Exit The Maestro: The Economy Owes Much To His Deft Handling Of Inflation
And some say Greenspan was lucky. He encountered no great oil shocks like the whoppers his mentor Arthur Burns and Volcker had to contend with. He also assumed leadership of the Federal Reserve just a few years into what economists call the Great Moderation, the period beginning around 1984 when the volatility of several important macroeconomic variables began to decrease significantly. Also, Greenspan himself would point to large pools of labor in Asia that have come online over the past two decades as the reason for a slowdown in the increase of labor costs and the resulting fall in the rate of inflation.
Crises. Greenspan showed great deftness, though, in dealing with the 1987 stock market crash, a savings-and-loan banking catastrophe, currency crises in emerging markets, a Russian default, the collapse of one of the world's largest hedge funds, the terrorist attacks of Sept. 11, 2001, and a series of corporate scandals that severely shook investor confidence during his term. "The way the Greenspan Fed responded to not only the Asian crisis but also to 9/11, the readiness to coordinate with other central bankers around the world, that has been pretty impressive," says Edward George, former governor of the Bank of England.
Greenspan also had the politician's touch, certainly a plus in Washington. His first stint as a power player was as chairman of the Council of Economic Advisers. As an economic forecaster in New York, he had taken time out to work on Richard Nixon's 1968 campaign and had impressed the candidate with his knowledge of and ability to explain economic issues. Six years later, Nixon asked Greenspan to become his top economic adviser. Oddly enough, he ended up working for President Gerald Ford, as Nixon resigned the night of Greenspan's nomination hearing. His swearing-in ceremony in the White House Cabinet Room was attended by the two women to whom he was devoted, his mother, Rose Goldsmith, and philosopher and novelist Ayn Rand. For years in New York, Greenspan had been a disciple of Rand and her strict theory of rational self-interest.
Rising unemployment and a 12 percent inflation rate in 1974 made battling stagflation the top priority of the president's new man. Greenspan talked Ford into a tax-cut stimulus, the efficacy of which was debatable. Other White House measures, like an effort to enlist citizens in the fight against inflation by printing millions of buttons emblazoned with the slogan "Whip Inflation Now," or WIN, bore little fruit. More notably, Greenspan was the architect of the 1975 federal bailout of New York City. But probably his greatest achievement during his first two-year stint inside the beltway was to forge relationships with powerful politicians such as James Baker III and Ford's chief of staff, Dick Cheney, and to hew inroads into influential reaches of Washington society, which included dating celebrity journalist Barbara Walters. It all came to an abrupt end the day Jimmy Carter was sworn in, and Greenspan returned to New York.

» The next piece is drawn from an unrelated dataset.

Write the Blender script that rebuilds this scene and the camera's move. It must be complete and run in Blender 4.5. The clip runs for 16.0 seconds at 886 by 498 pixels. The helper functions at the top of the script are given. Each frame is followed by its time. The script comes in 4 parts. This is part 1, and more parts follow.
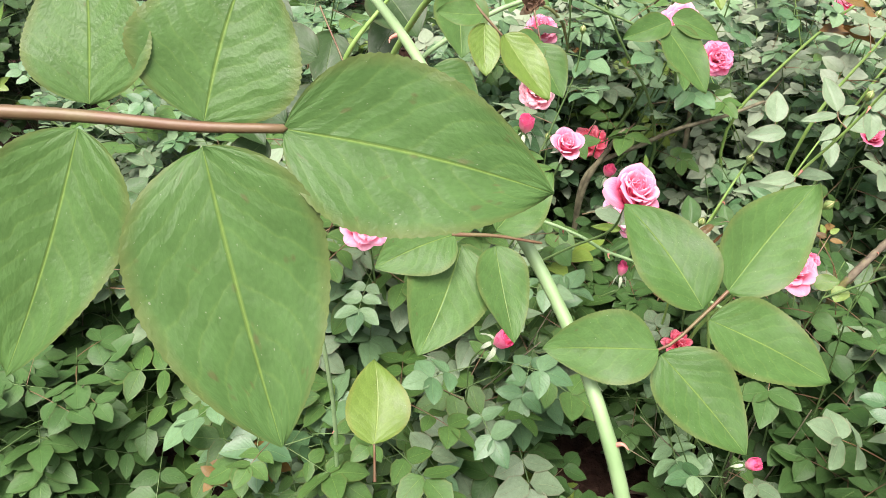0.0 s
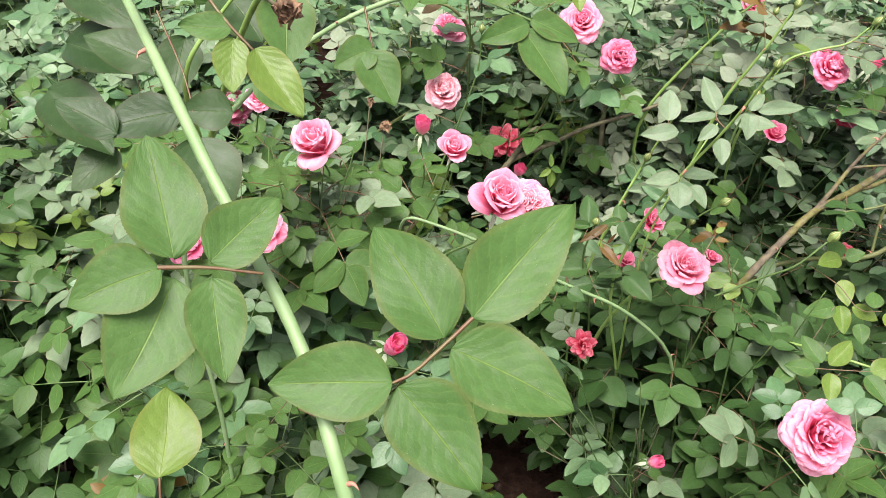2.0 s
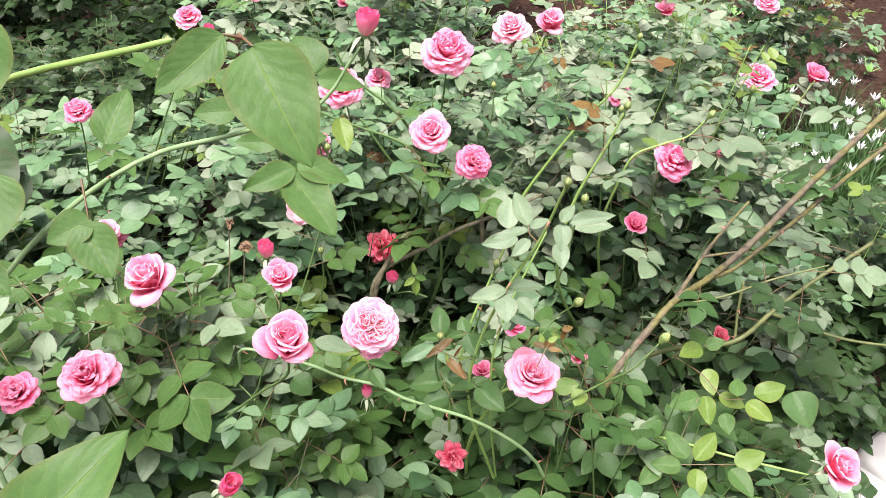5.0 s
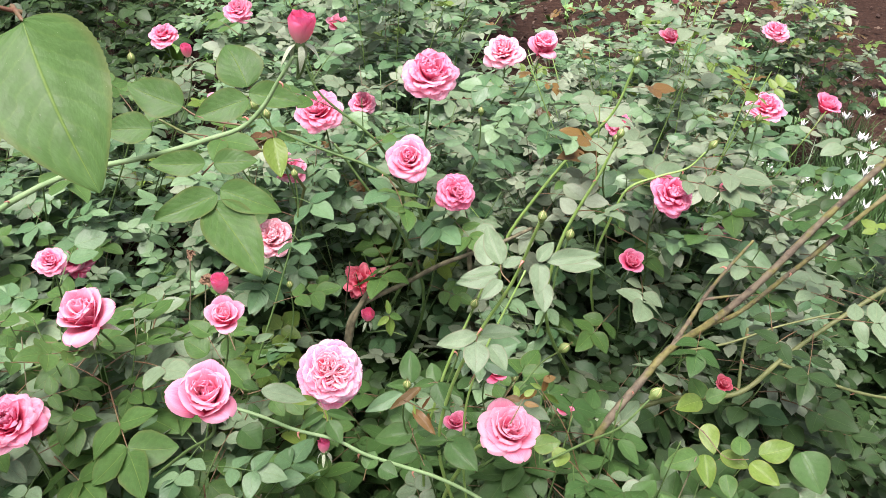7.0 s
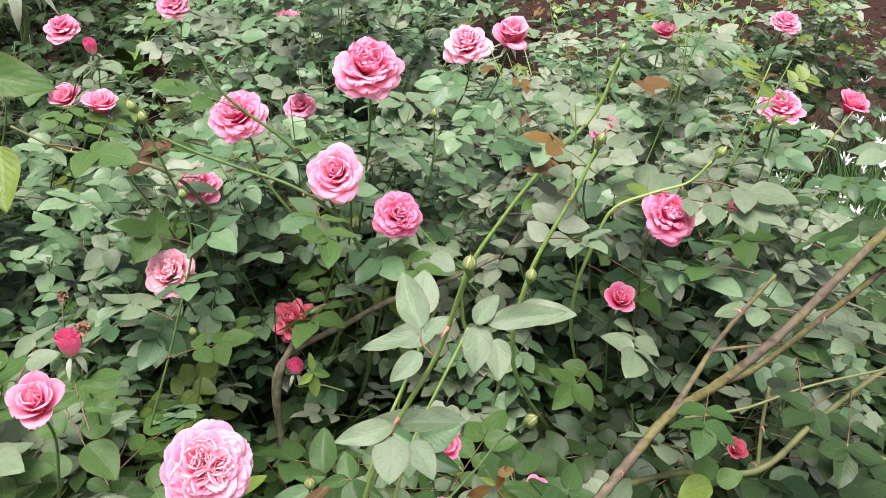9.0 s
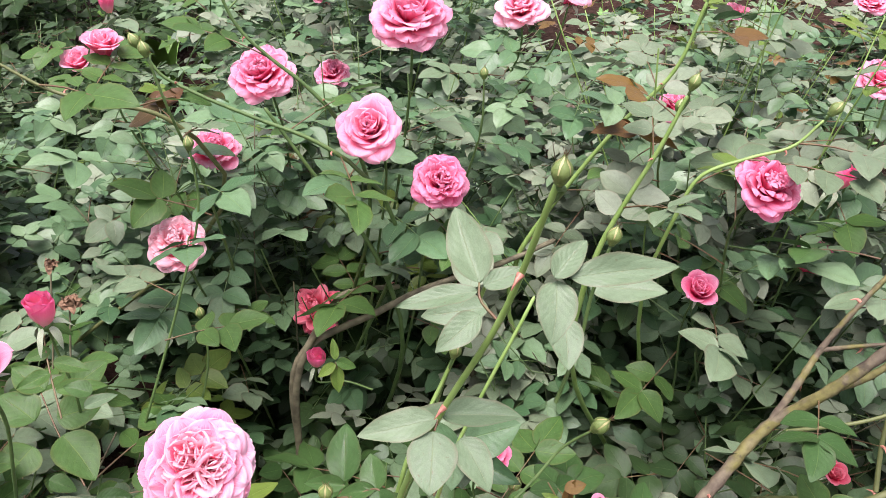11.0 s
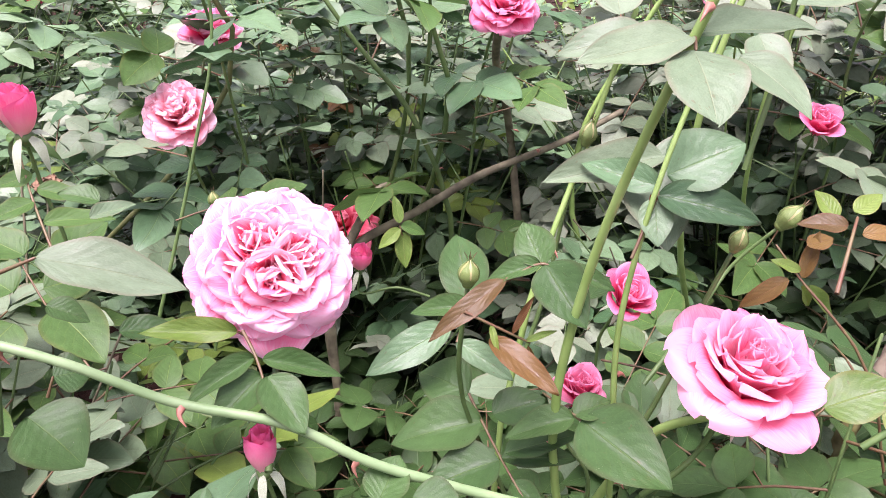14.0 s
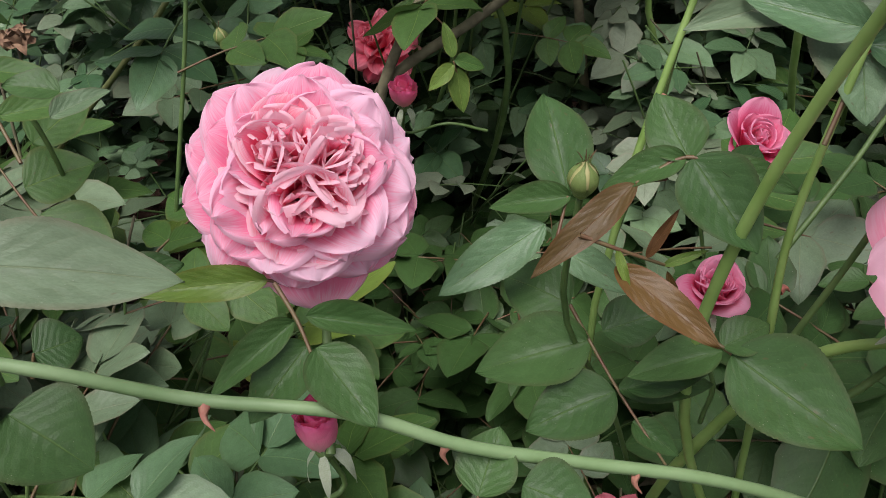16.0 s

Ten years later, President Reagan wanted his own man at the Fed--he had inherited Volcker, a Democrat, from Carter. Baker, by then Reagan's treasury secretary, immediately recommended Greenspan. "I don't recall that we considered anyone else," says Baker. "We felt that Greenspan would be acceptable to Wall Street and to economic commentators, and there was no real Democratic opposition to him."